■ **What you will do**
From the first line of the data down to and including the line with "0.69), (4.24, 0.725)]", copy everything exactly, leaving out pictures.
— BEGIN Data —
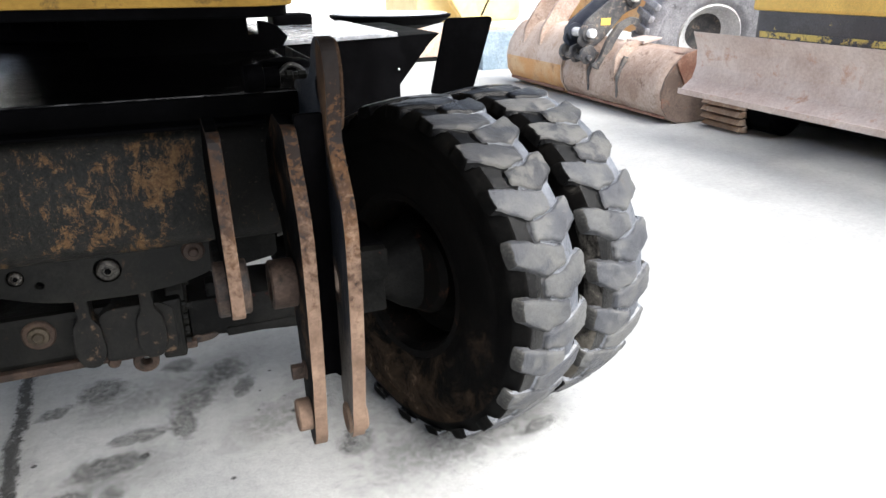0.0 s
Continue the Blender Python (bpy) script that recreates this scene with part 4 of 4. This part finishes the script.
bm = prism(rounded([(0.262, 0.99), (0.452, 0.99), (0.490, 1.302), (0.286, 1.300)], 0.02, 3), "y", -0.007, 0.007, 0.002)
for v in bm.verts:
    v.co.y += 0.70 - (v.co.z - 0.99) * 0.36
part("mud_flap", bm, M_black, digger, "black steel mud flap")
fender = part("rear_fender", lathe([(1.105, 0.0), (1.115, 0.22), (1.15, 0.36), (1.19, 0.42), (1.205, 0.425), (1.21, 0.40), (1.21, 0.0)], "z", (0.76, 2.80, 0), 56), M_black, digger, "rounded black rear fender")
part("fender_top", lathe([(1.212, 0.0), (1.212, 0.40), (1.216, 0.39), (1.218, 0.0)], "z", (0.76, 2.80, 0), 56), M_lid, fender, "wet top of the fender")
part("red_hose", tube([(0.02, 2.42, 0.36), (0.10, 2.40, 0.40), (0.2, 2.45, 0.38), (0.3, 2.5, 0.33)], 0.018, 10), M_red, digger, "faded red hose")
part("prop_shaft", drum("y", (-1.02, 0, 0.60), 0.06, 0.28, 2.9, 0.006, 28), M_black, digger, "black propeller shaft")
part("rear_axle", box(-1.85, 0.15, 3.0, 3.3, 0.46, 0.66, 0.03), M_black, digger, "black rear axle")
part("transmission", roughened(box(-1.35, -0.90, 1.2, 2.1, 0.62, 0.85, 0.03), 0.004, 8), M_black, digger, "dark gearbox housing")

# ---- the yard behind ----
SHELL = [(4.60, 0.03), (4.25, 0.0), (4.08, 0.012), (3.96, 0.07), (3.88, 0.18), (3.86, 0.33), (3.90, 0.47), (3.99, 0.60), (4.10, 0.69), (4.24, 0.725)]


def bucket(name, label, y0, y1, mat, end_mat, lift, tall):
    """A digging bucket lying on its back: bent shell, end plates, lip, ears."""
    ob = tagged(new(name), label, "bucket", "buckets in the yard")
    bm = bmesh.new()
    outer = [(x, z * lift) for x, z in SHELL]
    inner = [(x + 0.02, z * lift + 0.015) for x, z in SHELL]
    outline = outer + inner[::-1]
    rows = []
    for k in range(15):
        y = y0 + (y1 - y0) * k / 14
        rows.append([bm.verts.new((x + 0.006 * noise.noise((x * 3, y * 3, z * 3)), y, z)) for x, z in outline])
    n = len(outline)
    for a, b in zip(rows, rows[1:]):
        for k in range(n):
            bm.faces.new((a[k], a[(k + 1) % n], b[(k + 1) % n], b[k]))
    bm.faces.new(rows[0])
    bm.faces.new(rows[-1][::-1])
    bmesh.ops.recalc_face_normals(bm, faces=bm.faces)
    for f in bm.faces:
        f.material_index = 1 if f.calc_center_median().z < 0.30 * lift else 0
        f.smooth = abs(f.normal.y) < 0.5
    part("shell", bm, [M_bucket if not tall else M_pale, mat], ob)
    end = outer + [(4.42, 0.60 * lift), (4.30, 0.42 * lift), (4.62, 0.20 * lift)]
    for y in (y0 - 0.012, y1 - 0.012):
        part("end_plate", prism(end, "y", y, y + 0.028, 0.004), end_mat, ob, "rusty end plate")
    part("top_strip", prism([(4.10, 0.70 * lift), (4.24, 0.728 * lift), (4.42, 0.60 * lift), (4.38, 0.59 * lift), (4.22, 0.70 * lift)], "y", y0 + 0.02, y0 + 0.16, 0.004), M_rust, ob, "red-brown corner strip")
    if not tall:
        part("side_cutter", prism(rounded([(4.00, 0.62), (4.10, 0.705), (4.24, 0.74), (4.40, 0.60), (4.30, 0.36), (4.18, 0.30)], 0.02, 2), "y", y0 - 0.034, y0 - 0.012, 0.004), M_rust, ob, "red-brown side cutter")
    part("wear_strip", box(3.93, 3.965, y0 + 0.02, y1 - 0.02, 0.055 * lift, 0.085 * lift, 0.006), M_rust, ob)
    for y in (y0 + (y1 - y0) * 0.42, y0 + (y1 - y0) * 0.72):
        if tall:
            ear = rounded([(3.90, 0.46 * lift), (3.93, 0.66 * lift), (4.12, 0.90 * lift), (4.42, 1.16 * lift), (4.60, 1.14 * lift), (4.50, 0.95 * lift), (4.28, 0.70 * lift), (3.99, 0.58 * lift)], 0.05, 3)
        else:
            ear = rounded([(3.875, 0.20 * lift), (3.835, 0.45 * lift), (3.85, 0.62 * lift), (3.95, 0.74 * lift), (4.12, 0.78 * lift), (4.20, 0.71 * lift), (3.99, 0.58 * lift), (3.90, 0.44 * lift)], 0.04, 3)
        if not tall:
            # darker steel here puts the ear's shade into the wedge
            part("gusset", prism([(3.93, 0.62 * lift), (3.845, 0.40 * lift), (3.868, 0.17 * lift), (3.90, 0.40 * lift), (3.98, 0.60 * lift)], "y", y - 0.055, y - 0.02, 0.004), M_link, ob, "tapering gusset with the ear's shade in its dark colour")
        part("ear", prism(ear, "y", y, y + 0.05, 0.006), M_bucket, ob, "grey steel lifting ear")
    if tall:
        part("ear_pin", drum("y", (4.44, 0, 1.06 * lift), 0.05, y0 + (y1 - y0) * 0.38, y0 + (y1 - y0) * 0.80, 0.008, 24), M_steel, ob, "steel pin through the ears")
    return ob


near = bucket("digger_bucket", "wide rusty ditching bucket on the concrete", 3.66, 5.55, M_bucket, M_bend, 1.0, False)
far = bucket("digger_bucket", "orange rusted digging bucket on the concrete", 5.62, 7.1, M_bucket_o, M_pale, 1.2, True)

# quick-hitch link standing in the near bucket
hitch = tagged(new("quick_hitch"), "navy blue quick hitch with steel pins on the bucket", "hitch")
for y, paint in ((4.58, M_link), (4.90, M_navy)):
    cheek = part("cheek", prism(rounded([(3.70, 0.72), (3.84, 0.62), (4.02, 0.72), (4.30, 1.02), (4.52, 1.10), (4.56, 1.30), (4.25, 1.28), (3.78, 0.94)], 0.06, 3), "y", y, y + 0.045, 0.008), paint, hitch)
    for x, z in ((3.84, 0.82), (4.40, 1.20)):
        part("boss", bush("y", (x, y, z), 0.10, 0.05, -0.03, 0.07, 28), paint, cheek, "round pin boss")
for x, z in ((3.84, 0.82), (4.40, 1.20)):
    part("pin", drum("y", (x, 0, z), 0.052, 4.48, 5.04, 0.01, 24), M_steel, hitch, "bright steel pin")
part("cross_plate", prism(rounded([(3.80, 0.60), (3.86, 0.56), (4.30, 0.98), (4.26, 1.03)], 0.015, 2), "y", 4.62, 4.91, 0.006), M_hose, hitch, "dark plate between the cheeks")
for y in (4.50, 4.74, 4.96):
    part("hook_ear", roughened(prism(rounded([(3.72, 0.66), (3.70, 0.56), (3.78, 0.47), (3.88, 0.50), (3.92, 0.62), (3.84, 0.70)], 0.035, 3), "y", y, y + 0.05, 0.01), 0.006, 9), M_link, hitch, "worn grey hook ear")
part("mark", box(3.99, 4.12, 4.572, 4.578, 0.90, 0.98, 0.002), M_yellow, hitch, "small yellow sticker")
part("hook", roughened(drum("y", (3.80, 0, 0.55), 0.036, 4.46, 5.03, 0.01, 20), 0.004, 9), M_link, hitch, "rusty hook shaft")
part("bar", prism(rounded([(3.80, 0.47), (3.90, 0.54), (3.98, 0.74), (4.12, 0.92), (4.30, 1.00), (4.42, 0.96), (4.40, 0.88), (4.30, 0.92), (4.18, 0.86), (4.06, 0.68), (3.98, 0.47), (3.88, 0.42)], 0.04, 4), "y", 4.40, 4.46, 0.008), M_link, hitch, "bent rusty flat bar")
part("lip", prism([(4.16, 0.735), (4.40, 0.775), (4.40, 0.80), (4.16, 0.765)], "y", 3.98, 4.30, 0.004), M_blade, hitch, "pale flat steel plate")


# tracked machine with its blade
crawler = tagged(new("tracked_machine"), "tracked machine with a worn dozer blade and rusty track", "crawler")
blade_prof = [(3.50, 0.44), (3.58, 0.42), (3.68, 0.52), (3.72, 0.66), (3.70, 0.82), (3.62, 0.96), (3.595, 0.965), (3.66, 0.82), (3.675, 0.67), (3.64, 0.55)]
part("blade", prism(blade_prof, "y", -0.6, 3.19, 0.006), M_blade, crawler, "worn curved dozer blade")
part("cutting_edge", box(3.49, 3.515, -0.6, 3.185, 0.42, 0.47, 0.004), M_blade, crawler, "worn cutting edge")
part("blade_arm", box(3.70, 4.6, 1.9, 2.05, 0.40, 0.55, 0.01), M_black, crawler, "black push arm")
for y0, y1 in ((3.03, 3.54), (0.3, 0.85)):
    for k in range(6):
        z = 0.015 + 0.072 * k
        x = 4.16 + (0.035 if k in (0, 5) else 0.0)
        part("track_shoe", roughened(prism([(x, z), (x - 0.055, z + 0.012), (x - 0.02, z + 0.052), (x + 0.05, z + 0.064), (x + 0.07, z)], "y", y0, y1, 0.003), 0.003, 11), M_track, crawler, "rusty track shoe")
    part("track_frame", box(4.24, 7.0, y0 + 0.05, y1 - 0.05, 0.02, 0.44, 0.03), M_hose, crawler, "dark track frame")
part("roller", drum("y", (4.40, 0, 0.24), 0.21, 2.72, 3.02, 0.02, 32), M_black, crawler, "black idler wheel")
part("chassis", box(4.4, 7.2, 0.6, 3.2, 0.50, 0.85, 0.03), M_black, crawler)
part("body", box(4.25, 7.2, -0.4, 3.12, 0.88, 1.16, 0.03), M_scuffed, crawler, "dark blue body with scraped yellow edge")
part("scraped_band", roughened(box(4.235, 4.26, -0.38, 3.05, 0.905, 0.955, 0.004), 0.004, 6), M_scrape, crawler, "scraped yellow band along the body")
# black block added to give the deep shade under the body
part("underbody_shade", prism(rounded([(4.30, 0.50), (4.42, 0.16), (7.1, 0.16), (7.1, 0.50)], 0.05, 3), "y", 0.88, 2.98, 0.02), M_black, crawler, "black underbody block holding the shade between the tracks")
part("body_edge", box(4.22, 7.2, -0.45, 3.16, 1.13, 1.42, 0.03), M_yellow, crawler, "yellow upper body")

# big loose tyre that leans behind the blade
loose = tagged(new("loose_tyre"), "pale grey loose tyre on its rim behind the blade", "tyre")
b = lathe([(-u * 1.2, r * 1.05) for u, r in side_profile] + [(0, 0.57)] + [(u * 1.2, r * 1.05) for u, r in side_profile[::-1]], "x", (0, 0, 0), 60)
t = part("tread", b, M_greyrub, loose, "pale grey rubber", smooth=True)
part("rim", lathe([(-0.12, 0.30), (-0.15, 0.275), (-0.12, 0.25), (-0.05, 0.22), (0.0, 0.165), (0.03, 0.165), (0.05, 0.25), (0.10, 0.29)], "x", (0, 0, 0), 48, True), M_steel, loose, "bright steel rim")
part("wheel_disc", drum("x", (0, 0, 0), 0.17, 0.0, 0.03, 0.004, 40), M_link, loose, "dark dished disc")
for k in range(34):
    a = 2 * math.pi * k / 34
    block = part("tread_block", box(-0.155, 0.155, -0.028, 0.028, 0.565, 0.612, 0.008), M_greyrub, loose)
    block.matrix_basis = Matrix.Rotation(a, 4, "X")
loose.matrix_basis = pose(5.45, 4.95, 0.83, 0, -14, 74) @ Matrix.Scale(1.36, 4)

# far machines: blue skip, yellow loader, orange boom, white van
skip = tagged(new("steel_skip"), "faded blue steel container on the concrete", "container")
part("body", box(4.10, 5.0, 8.42, 8.75, 0.0, 0.60, 0.01), M_blue, skip)
part("rib", box(4.08, 4.14, 8.40, 8.46, 0.0, 0.66, 0.006), M_blue, skip)
loader = tagged(new("tracked_loader"), "yellow loading machine on pale tracks at the yard end", "loader")
part("body", prism(rounded([(3.75, 0.62), (3.75, 1.55), (4.4, 1.9), (5.6, 1.9), (5.9, 1.3), (5.9, 0.62)], 0.15, 4), "y", 10.6, 12.6, 0.04), M_paleyellow, loader)
part("boom", prism(rounded([(4.0, 1.45), (4.55, 0.62), (4.85, 0.62), (4.75, 1.05), (4.35, 1.75)], 0.08, 4), "y", 10.2, 10.45, 0.03), M_paleyellow, loader, "yellow boom foot")
part("track_frame", box(3.2, 5.3, 10.0, 10.5, 0.30, 0.56, 0.04), M_pale, loader, "pale dusty track frame")
part("guard", prism(rounded([(3.2, 0.08), (3.2, 0.48), (4.25, 0.48), (4.40, 0.30), (4.30, 0.08)], 0.05, 3), "y", 9.92, 10.0, 0.02), M_pale, loader, "pale dented side guard")
part("final_drive", bush("y", (4.72, 10.0, 0.30), 0.20, 0.07, -0.08, 0.10, 24), M_link, loader, "dark final drive")
part("track", box(3.1, 5.2, 9.95, 10.55, 0.0, 0.12, 0.03), M_hose, loader, "dark track on the ground")
part("cable", tube([(4.95, 10.15, 1.5), (5.05, 10.12, 1.2), (4.95, 10.14, 0.95), (4.85, 10.16, 0.75)], 0.02, 8), M_hose, loader, "hanging black hose")
digger_arm = tagged(new("boom_arm"), "orange painted excavator boom lying behind the buckets", "boom")
part("beam", prism(rounded([(5.9, 0.75), (6.2, 0.55), (9.8, 0.72), (9.9, 1.15), (6.1, 1.25)], 0.1, 4), "x", 6.1, 6.5, 0.03), M_bucket_o, digger_arm)
part("stand", box(6.0, 6.6, 6.5, 7.1, 0.0, 0.62, 0.02), M_rust, digger_arm)
part("stand", box(6.0, 6.6, 8.8, 9.3, 0.0, 0.72, 0.02), M_rust, digger_arm)
van = tagged(new("white_van"), "white panel van parked behind the machine", "van")
part("body", prism(rounded([(9.0, 0.35), (9.0, 1.0), (9.8, 1.25), (10.3, 2.1), (13.6, 2.15), (13.6, 0.35)], 0.12, 4), "x", -1.2, 0.75, 0.04), M_white, van)
part("windscreen", prism([(9.83, 1.30), (10.27, 2.0), (10.24, 2.02), (9.80, 1.32)], "x", -1.0, 0.55, 0.0), M_glass, van)
part("grille", box(-0.8, 0.4, 8.97, 9.02, 0.72, 0.92, 0.01), M_greyrub, van)
for x in (-1.05, 0.6):
    for y in (9.7, 12.8):
        part("wheel", lathe([(-u * 0.8, r * 0.62) for u, r in side_profile] + [(u * 0.8, r * 0.62) for u, r in side_profile[::-1]], "x", (x, y, 0.345), 32), M_hose, van)

hall = tagged(new("workshop_hall"), "pale long workshop hall beyond the yard", "building")
part("wall", box(-30, 45, 26, 34, 0.0, 6.5, 0.05), M_white, hall)
part("roof", box(-30.4, 45.4, 25.6, 34.4, 6.48, 6.8, 0.05), M_greyrub, hall)

hitch.location = (0, 0.42, 0)
crawler.location = (0.13, -0.05, 0)
# the yard things stand a little farther out, true to the slab's level
for ob in (near, far, hitch, crawler, skip, loader, digger_arm, van):
    ob.matrix_basis = Matrix.Translation((0.745 * 0.033, 1.856 * 0.033, 0)) @ Matrix.Scale(1.033, 4) @ ob.matrix_basis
— END Data —
■ **Result**
0.0 s
Continue the Blender Python (bpy) script that recreates this scene with part 4 of 4. This part finishes the script.
bm = prism(rounded([(0.262, 0.99), (0.452, 0.99), (0.490, 1.302), (0.286, 1.300)], 0.02, 3), "y", -0.007, 0.007, 0.002)
for v in bm.verts:
    v.co.y += 0.70 - (v.co.z - 0.99) * 0.36
part("mud_flap", bm, M_black, digger, "black steel mud flap")
fender = part("rear_fender", lathe([(1.105, 0.0), (1.115, 0.22), (1.15, 0.36), (1.19, 0.42), (1.205, 0.425), (1.21, 0.40), (1.21, 0.0)], "z", (0.76, 2.80, 0), 56), M_black, digger, "rounded black rear fender")
part("fender_top", lathe([(1.212, 0.0), (1.212, 0.40), (1.216, 0.39), (1.218, 0.0)], "z", (0.76, 2.80, 0), 56), M_lid, fender, "wet top of the fender")
part("red_hose", tube([(0.02, 2.42, 0.36), (0.10, 2.40, 0.40), (0.2, 2.45, 0.38), (0.3, 2.5, 0.33)], 0.018, 10), M_red, digger, "faded red hose")
part("prop_shaft", drum("y", (-1.02, 0, 0.60), 0.06, 0.28, 2.9, 0.006, 28), M_black, digger, "black propeller shaft")
part("rear_axle", box(-1.85, 0.15, 3.0, 3.3, 0.46, 0.66, 0.03), M_black, digger, "black rear axle")
part("transmission", roughened(box(-1.35, -0.90, 1.2, 2.1, 0.62, 0.85, 0.03), 0.004, 8), M_black, digger, "dark gearbox housing")

# ---- the yard behind ----
SHELL = [(4.60, 0.03), (4.25, 0.0), (4.08, 0.012), (3.96, 0.07), (3.88, 0.18), (3.86, 0.33), (3.90, 0.47), (3.99, 0.60), (4.10, 0.69), (4.24, 0.725)]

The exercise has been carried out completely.